Exercise prompt: Leave the pictures out and quote every line from the start of the listing to the line with "import numpy as np", inclusive.

Dataset entries:
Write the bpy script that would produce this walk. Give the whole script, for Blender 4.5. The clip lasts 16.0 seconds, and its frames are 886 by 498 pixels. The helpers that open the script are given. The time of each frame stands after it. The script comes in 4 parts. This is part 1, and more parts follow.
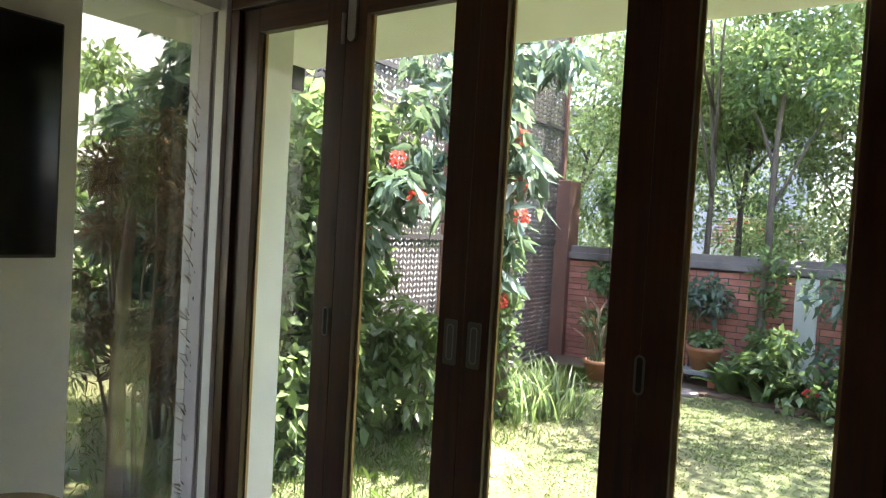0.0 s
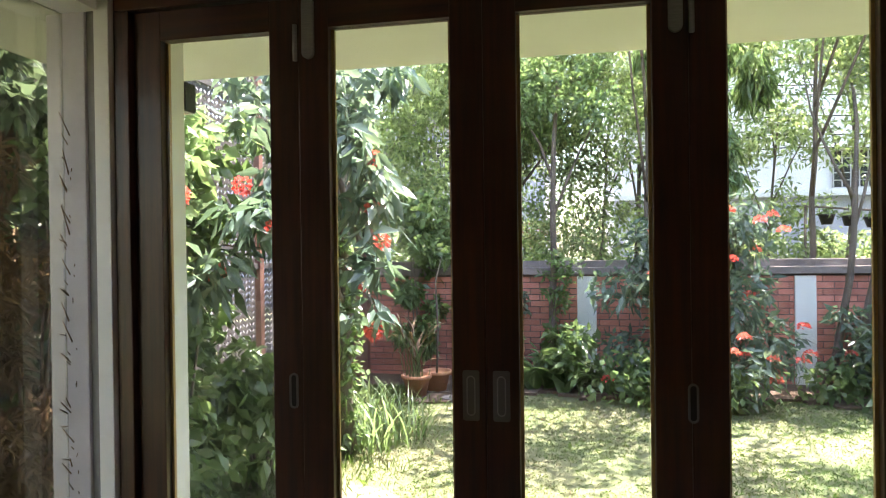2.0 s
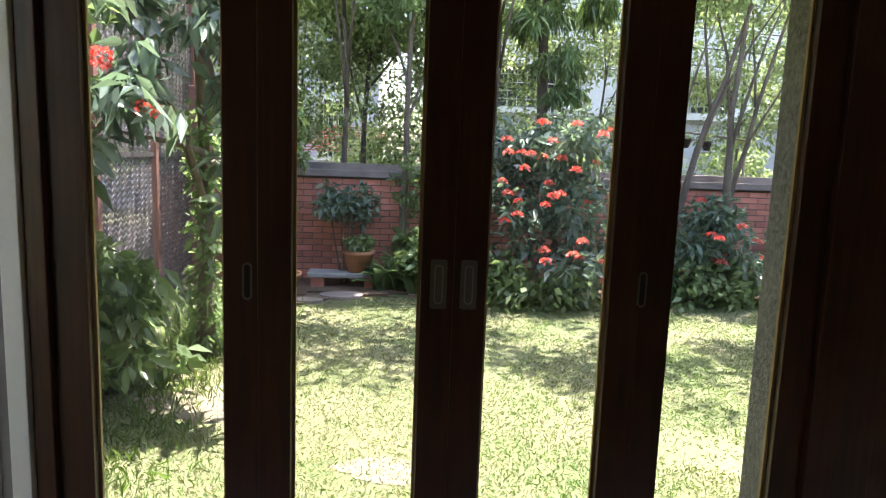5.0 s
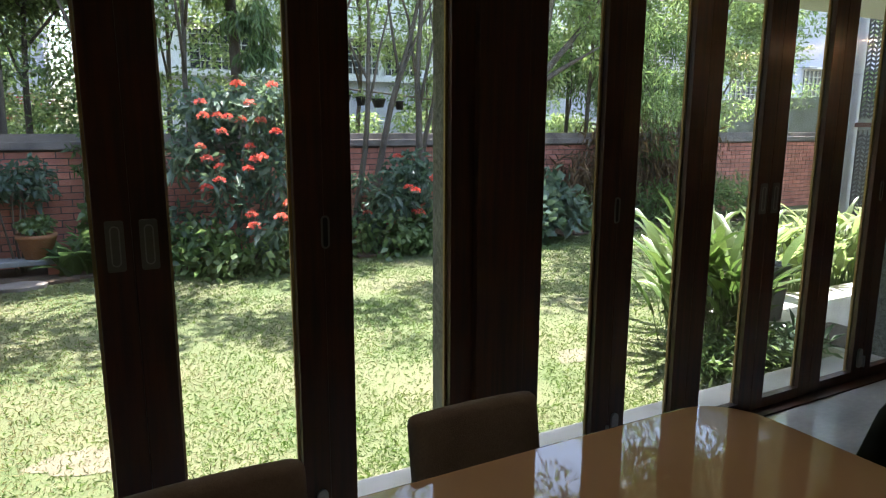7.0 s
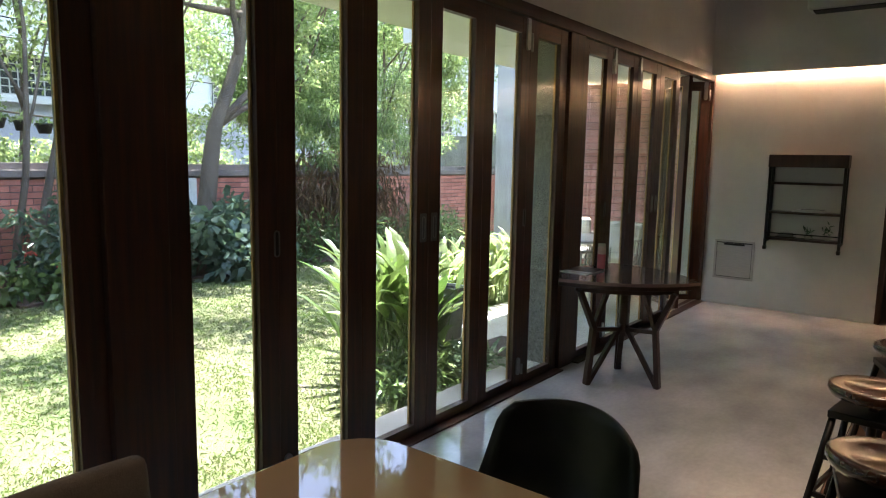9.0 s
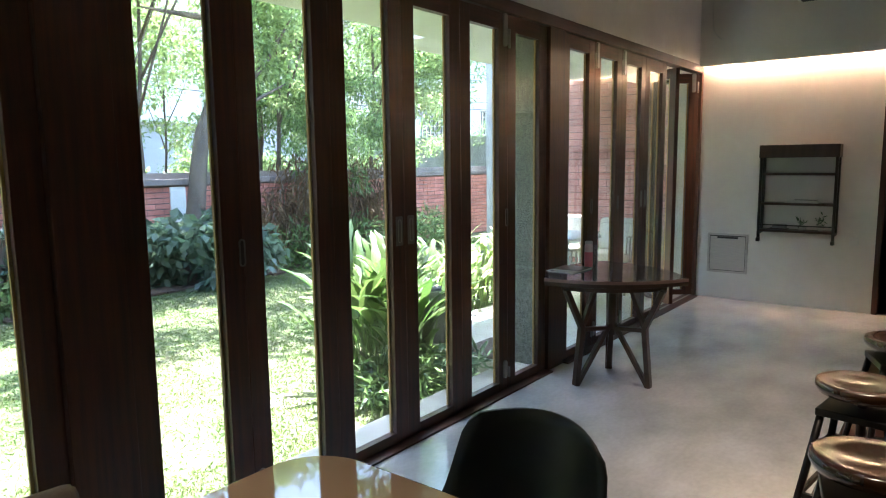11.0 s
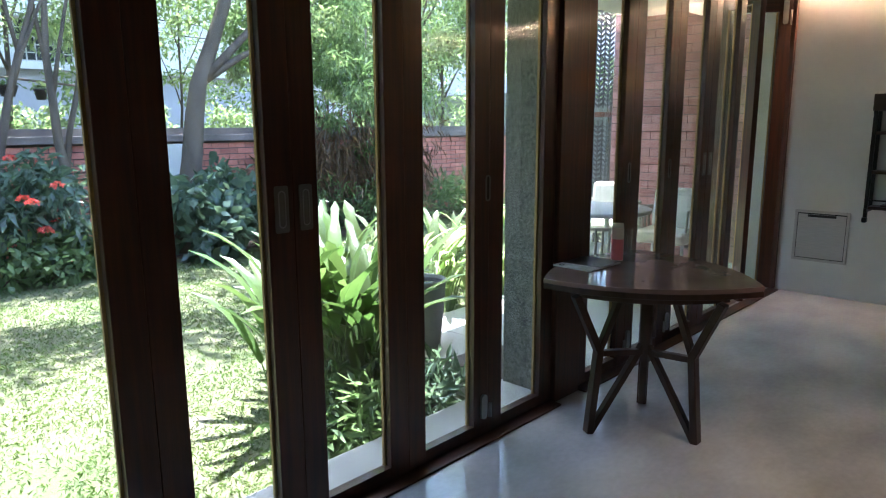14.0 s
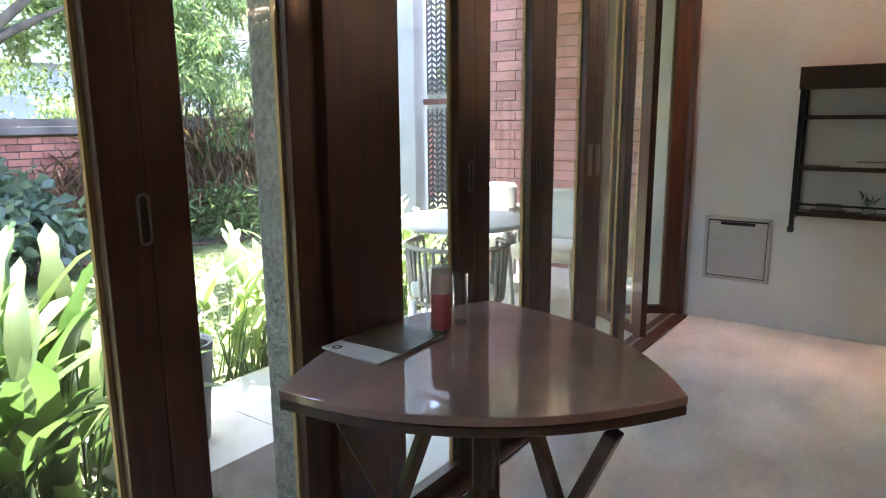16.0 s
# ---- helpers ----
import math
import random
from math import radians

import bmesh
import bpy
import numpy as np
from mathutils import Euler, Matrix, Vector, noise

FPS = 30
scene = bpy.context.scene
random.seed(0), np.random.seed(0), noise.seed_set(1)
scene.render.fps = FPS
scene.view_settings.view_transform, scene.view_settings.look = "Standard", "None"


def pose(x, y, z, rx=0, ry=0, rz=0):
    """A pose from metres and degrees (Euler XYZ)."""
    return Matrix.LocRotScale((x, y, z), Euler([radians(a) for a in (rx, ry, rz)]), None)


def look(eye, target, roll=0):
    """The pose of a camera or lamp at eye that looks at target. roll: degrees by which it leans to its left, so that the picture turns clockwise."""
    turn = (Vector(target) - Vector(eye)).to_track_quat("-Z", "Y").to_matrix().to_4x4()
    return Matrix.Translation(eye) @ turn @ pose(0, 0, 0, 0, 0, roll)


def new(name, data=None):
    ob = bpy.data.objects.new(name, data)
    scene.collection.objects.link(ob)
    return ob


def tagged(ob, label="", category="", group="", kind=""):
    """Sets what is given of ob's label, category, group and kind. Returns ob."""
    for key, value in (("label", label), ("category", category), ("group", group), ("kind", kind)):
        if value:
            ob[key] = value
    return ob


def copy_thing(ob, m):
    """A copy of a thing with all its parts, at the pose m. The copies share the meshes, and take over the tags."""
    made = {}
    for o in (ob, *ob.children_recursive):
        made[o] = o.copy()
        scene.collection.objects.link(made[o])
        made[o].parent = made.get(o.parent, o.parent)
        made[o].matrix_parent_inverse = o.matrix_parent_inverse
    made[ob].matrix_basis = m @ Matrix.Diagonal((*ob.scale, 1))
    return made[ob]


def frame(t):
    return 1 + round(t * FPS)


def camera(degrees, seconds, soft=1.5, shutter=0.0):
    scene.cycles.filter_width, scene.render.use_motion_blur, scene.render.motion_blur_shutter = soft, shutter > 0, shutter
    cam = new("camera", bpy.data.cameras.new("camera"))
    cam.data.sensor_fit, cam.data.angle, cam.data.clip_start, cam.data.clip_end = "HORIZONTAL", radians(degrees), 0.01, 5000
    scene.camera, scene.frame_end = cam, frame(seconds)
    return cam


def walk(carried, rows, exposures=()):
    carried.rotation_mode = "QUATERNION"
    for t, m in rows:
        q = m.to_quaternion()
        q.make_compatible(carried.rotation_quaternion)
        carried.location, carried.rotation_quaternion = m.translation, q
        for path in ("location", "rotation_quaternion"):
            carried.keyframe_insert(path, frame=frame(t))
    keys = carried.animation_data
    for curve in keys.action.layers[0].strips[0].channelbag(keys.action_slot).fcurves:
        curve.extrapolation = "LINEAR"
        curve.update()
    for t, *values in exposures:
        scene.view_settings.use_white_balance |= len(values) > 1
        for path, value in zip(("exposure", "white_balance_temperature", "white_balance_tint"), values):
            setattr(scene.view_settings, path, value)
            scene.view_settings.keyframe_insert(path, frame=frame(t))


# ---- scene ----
cam = camera(67.1, 16.0, soft=1.1)
PATH = [
    (0, (1.197, -1.899, 1.550), (0.0765, -0.2437, 1.4876), 3.26),
    (0.5, (1.007, -2.031, 1.568), (0.3776, -0.1382, 1.4259), 1.01),
    (1, (0.795, -1.982, 1.528), (0.3226, -0.0421, 1.4142), -0.51),
    (1.5, (0.561, -1.942, 1.588), (0.0156, -0.0196, 1.5031), -0.21),
    (2, (0.292, -2.033, 1.628), (-0.1052, -0.0725, 1.6177), -0.75),
    (2.5, (0.078, -2.053, 1.649), (-0.1692, -0.0706, 1.7416), 0.83),
    (3, (-0.029, -1.946, 1.714), (-0.2049, 0.0387, 1.8838), 1.02),
    (3.5, (-0.144, -1.936, 1.691), (-0.1698, 0.0627, 1.7526), 1.84),
    (6, (-0.193, -2.135, 1.506), (0.2445, -0.2187, 1.1350), 0.69),
    (6.5, (-0.156, -2.168, 1.499), (0.5657, -0.3386, 1.1336), 0.25),
    (7, (-0.115, -2.187, 1.524), (0.8245, -0.4595, 1.1603), 0.21),
    (7.5, (-0.081, -2.218, 1.518), (1.0590, -0.6038, 1.2064), 0.47),
    (8, (-0.063, -2.221, 1.506), (1.2374, -0.7293, 1.2163), 0.62),
    (8.5, (0.014, -2.248, 1.509), (1.4414, -0.8742, 1.2331), 0.50),
    (9, (0.145, -2.287, 1.525), (1.7118, -1.0721, 1.2636), 1.05),
    (11.5, (0.399, -2.333, 1.525), (1.9597, -1.1075, 1.2748), -0.93),
    (12, (0.596, -2.221, 1.518), (2.1270, -0.9527, 1.2979), 0.80),
    (12.5, (0.847, -2.107, 1.449), (2.4072, -0.9036, 1.1056), -0.97),
    (13, (1.198, -2.135, 1.411), (2.6287, -0.7672, 1.1217), 1.00),
    (13.5, (1.422, -2.071, 1.426), (2.8008, -0.6610, 1.0925), 0.54),
    (14, (1.711, -1.889, 1.436), (3.1291, -0.5273, 1.0706), -0.27),
    (14.5, (2.051, -1.705, 1.378), (3.5131, -0.3771, 1.0624), 0.50),
    (15, (2.406, -1.573, 1.400), (3.8704, -0.2511, 1.0692), 0.59),
    (15.5, (2.764, -1.401, 1.422), (4.3680, -0.2683, 1.0440), 1.10),
    (16, (3.200, -1.350, 1.367), (4.7840, -0.1901, 0.9858), -0.48),
]
walk(cam, [(t, look(eye, target, roll)) for t, eye, target, roll in PATH],
     [(0, 3.35, 6650, 24), (0.7, 2.9, 6650, 24), (1.5, 3.3, 6750, 27), (2.5, 3.65, 6850, 32), (3, 4.0, 6750, 38), (3.7, 3.9, 6850, 38), (6, 2.5, 6550, 20), (7, 2.6, 6450, 19), (8, 2.75, 6450, 19), (9, 3.15, 6300, 23), (11.5, 3.8, 5650, 17), (12, 3.75, 5600, 16), (12.5, 3.45, 5600, 13), (13, 3.3, 5650, 13), (13.5, 3.15, 5600, 15), (14, 3.25, 5600, 20), (14.5, 3.45, 5700, 24), (15, 3.55, 5900, 23), (15.5, 3.8, 6050, 24), (16, 4.0, 6050, 28)])

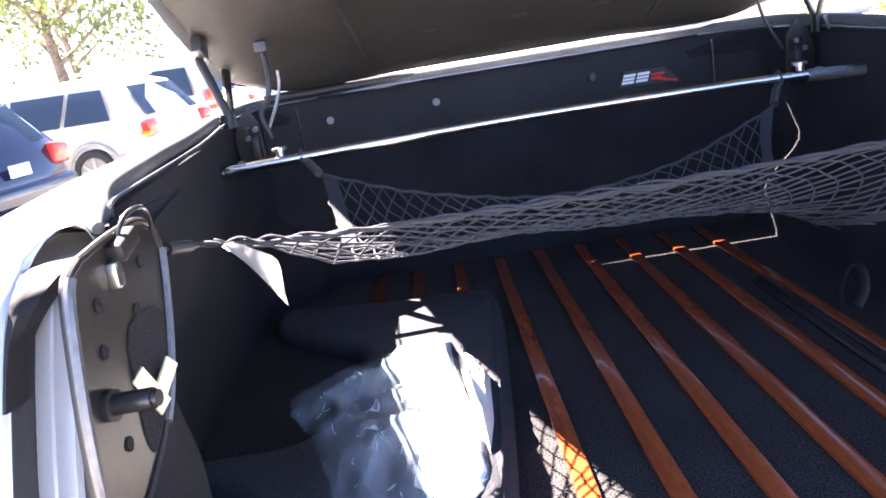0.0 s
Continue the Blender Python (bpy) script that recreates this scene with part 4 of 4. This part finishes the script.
def lid():
    c, sn = math.cos(radians(LID_ANGLE)), math.sin(radians(LID_ANGLE))
    def place(x, d, h):
        """d along the lid from its front edge, h above its underside."""
        return (x, LID_Y - d * c + h * sn, LID_Z + d * sn + h * c)
    L = 1.385
    def half(d):
        f = d / L
        w = 0.650 + 0.015 * math.sin(math.pi * f) - 0.020 * f
        if d < 0.12:
            w -= 0.17 * (1 - d / 0.12) ** 2.2
        if f > 0.86:
            w -= 0.16 * ((f - 0.86) / 0.14) ** 2.5
        return w
    ds = [0, 0.012, 0.03, 0.06, 0.10, 0.16, 0.25, 0.4, 0.6, 0.8, 1.0, 1.14, 1.24, 1.30, 1.34, 1.37, 1.385]
    us = np.linspace(-1, 1, 33)
    def under_h(u, d):
        rim = min(1 - abs(u), 0.12) / 0.12
        lump = 0.022 * math.exp(-((abs(u) - 0.78) / 0.16) ** 2) * math.exp(-((d - 0.07) / 0.06) ** 2)
        return -0.012 * rim * min(1, d / 0.06) + 0.003 * math.sin(u * 9) * rim * min(1, d / 0.06) - lump
    bm = bmesh.new()
    rows_low = [[place(half(d) * u, d, under_h(u, d)) for u in us] for d in ds]
    grid(bm, rows_low)
    shell = wpart("bed_lid", bm, LIDLINER, truck, "raised hard lid with dark lined underside")
    bm = bmesh.new()
    rows_top = [[place((half(d) + 0.012) * u, d * 1.01 - 0.004, 0.035 + 0.03 * (1 - u * u)) for u in us] for d in ds]
    edge = [[place((half(d) + 0.010) * u, d * 1.01 - 0.004, 0.004) for u in us] for d in ds]
    grid(bm, rows_top)
    for k in (0, -1):
        side = [place((half(d) + 0.008) * us[k], d * 1.01 - 0.004, 0.004 - 0.030 * max(0.0, math.sin(math.pi * min(1, d / 0.8)))) for d in ds]
        grid(bm, [[r[k] for r in rows_top], [r[k] for r in edge], side])
        grid(bm, [rows_top[k], edge[k]])
    bmesh.ops.remove_doubles(bm, verts=bm.verts, dist=0.0005)
    under(part("lid_skin", bm, PAINT, None, "silver painted outer skin of the lid"), shell)
    for x in (-0.31, 0.31):
        bm = bmesh.new()
        tube(bm, [place(x * (1 + 0.35 * d), d, under_h(0, d) - 0.001) for d in np.linspace(0.10, 1.1, 14)], 0.006, 8, 0.6)
        under(part("pressed_rib", bm, LIDLINER, None), shell)
    for x in (-0.17, 0.02, 0.2):
        bm = bmesh.new()
        box(bm, place(x, 0.20, -0.013), (0.035, 0.010, 0.004), (-LID_ANGLE, 0, 0), bevel=0.001)
        under(part("clip_slot", bm, RUBBER, None), shell)
    for side in (-1, 1):
        # folding hinge of two arms, bright link and bracket
        base = Vector((side * 0.583, 1.175, 1.085))
        knee = Vector((side * 0.613, 1.15, 1.165))
        bm = bmesh.new()
        slab(bm, [(-0.024, -0.05), (0.030, -0.05), (0.034, 0.02), (0.022, 0.06), (-0.004, 0.085), (-0.022, 0.05)], 0, 0.012, 0.003, 1)
        bmesh.ops.transform(bm, matrix=Matrix(((side, 0, 0, base.x), (0, 0, 1, base.y), (0, 1, 0, base.z), (0, 0, 0, 1))), verts=bm.verts)
        box(bm, base + Vector((-side * 0.01, -0.012, 0.0)), (0.018, 0.03, 0.05), bevel=0.003)
        hinge = wpart("lid_hinge", bm, PLATE, truck, "black folding lid hinge bracket")
        bm = bmesh.new()
        tube(bm, [knee + Vector((0, 0, -0.03)), knee, Vector((side * 0.648, 1.15, 1.285))], 0.0105, 8, 0.55)
        under(part("long_arm", bm, PLATE, None), hinge)
        bm = bmesh.new()
        tube(bm, [knee + Vector((-side * 0.006, 0.01, -0.03)), knee + Vector((-side * 0.002, 0.01, 0)), Vector((side * 0.632, 1.285, 1.252))], 0.0095, 8, 0.55)
        under(part("short_arm", bm, PLATE, None), hinge)
        bm = bmesh.new()
        box(bm, (side * 0.640, 1.15, 1.300), (0.022, 0.05, 0.035), (-LID_ANGLE, 0, 0), bevel=0.005)
        under(part("arm_bracket", bm, PLASTIC, None), hinge)
        bm = bmesh.new()
        tube(bm, smooth_path([knee + Vector((side * 0.012, -0.004, 0.0)), knee + Vector((side * 0.02, -0.004, -0.02)), knee + Vector((side * 0.036, -0.004, -0.058)), knee + Vector((side * 0.046, -0.008, -0.062))], 12), 0.0065, 8, 0.7)
        under(part("bright_link", bm, CHROME if side < 0 else STEEL_SATIN, None, "bright steel link"), hinge)
        bm = bmesh.new()
        tube(bm, smooth_path([(side * 0.498, 1.165, 1.235), (side * 0.500, 1.165, 1.205), (side * 0.515, 1.165, 1.165), (side * 0.545, 1.165, 1.112)], 16), 0.0036, 8)
        under(part("thin_link", bm, STEEL_SATIN if side < 0 else PLATE, None), hinge)
        if side < 0:
            bm = bmesh.new()
            hang = Vector(place(side * 0.525, 0.27, -0.02))
            pts = smooth_path([hang, hang + Vector((0.004, 0.0, -0.03)), (-0.520, 1.165, 1.215), (-0.530, 1.16, 1.178), (-0.548, 1.16, 1.150), (-0.535, 1.155, 1.10)], 60)
            tube(bm, pts, [0.0062 if k % 2 else 0.0050 for k in range(60)], 8)
            under(part("lamp_cable", bm, PLASTIC, None, "dark corrugated cable"), hinge)
            bm = bmesh.new()
            box(bm, hang + Vector((0, 0, -0.004)), (0.026, 0.022, 0.022), (0, 0, 10), bevel=0.005)
            under(part("cable_clip", bm, WEBBING, None, "grey cable clip"), hinge)
        for k in range(4):
            bm = bmesh.new()
            q = base + Vector((-side * (0.0 + 0.018 * (k % 2)), -0.016, 0.04 - 0.017 * (k // 2)))
            cylinder(bm, q, q + Vector((0, -0.014, 0)), 0.0055, sides=10)
            under(part("bolt", bm, STEEL_SATIN if k % 3 else PLATE, None), hinge)
        bm = bmesh.new()
        q = Vector((side * 0.604, 1.14, 1.057))
        cylinder(bm, q, q + Vector((0, -0.01, 0)), 0.010, sides=14)
        under(part("round_fastener", bm, PALE_PLASTIC, None, "pale round fastener"), hinge)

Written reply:
Write the bpy script that would produce this walk. Give the whole script, for Blender 4.5. The clip lasts 16.0 seconds, and its frames are 886 by 498 pixels. The helpers that open the script are given. The time of each frame stands after it. The script comes in 4 parts. This is part 1, and more parts follow.
0.0 s
2.0 s
5.0 s
7.0 s
9.0 s
11.0 s
14.0 s
16.0 s
# ---- helpers ----
import math
import random
from math import radians

import bmesh
import bpy
import numpy as np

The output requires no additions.